Altro settore per il quale tradizionalmente si escludeva la tutela risarcitoria è quello degli interessi legittimi: si tratta, sostanzialmente, degli interessi a che la pubblica amministrazione sia adempiente, secondo i parametri normativi del buon andamento amministrativo, ai propri obblighi, mentre, processualmente, si tratta degli interessi a far annullare i provvedimenti illegittimi della pubblica amministrazione.


In tale campo, è intervenuta la Cassazione 22 luglio 1999 n. 500, che ha così statuito:


1.
 “è ingiusto il danno che l'ordinamento non può tollerare che rimanga a carico della vittima, ma che va trasferito sull'autore del fatto, in quanto lesivo di interessi giuridicamente rilevanti, quale che sia la loro qualificazione formale, ed in particolare senza che assuma rilievo determinante la loro qualificazione in termini di diritto soggettivo”;


2.
 “risulta superata in radice, per il venir meno del suo presupposto formale, la tesi che nega la risarcibilità degli interessi legittimi”.


Varie norme, per altro, con riferimento all'area d'azione della pubblica amministrazione, hanno stabilito espressamente la risarcibilità dei danni conseguenti all'illegittimità dell'attività amministrativa (si veda, ad esempio, l'art. 244 del decreto legislativo 12 aprile 2006 n. 163, Codice dei contratti pubblici relativi a lavori, servizi e forniture in attuazione delle direttive 2004/17/CE e 2004/18/CE)

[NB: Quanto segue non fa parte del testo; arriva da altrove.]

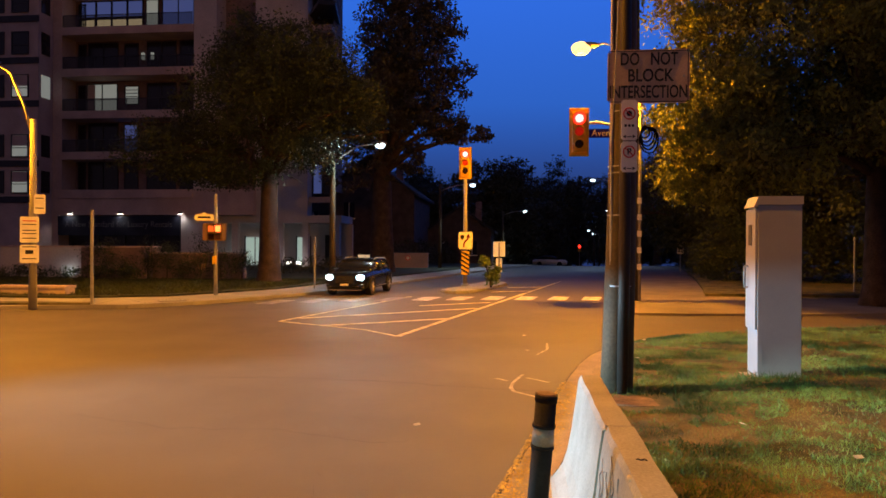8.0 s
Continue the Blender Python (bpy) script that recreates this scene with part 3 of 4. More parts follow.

Considerata tale evoluzione della responsabilità civile (si pensi che è stato ipotizzato in giurisprudenza addirittura il risarcimento del danno causato a un coniuge dal terzo che, con armi seduttive, induce l'altro coniuge a violare l'obbligo di fedeltà: si veda Tribunale Roma 17 settembre 1988), è probabile che emergano in futuro sempre nuove istanze risarcitorie in relazione alla lesione di interessi che risultino configurabili come meritevoli di protezione ex art. 2043 cod. civ.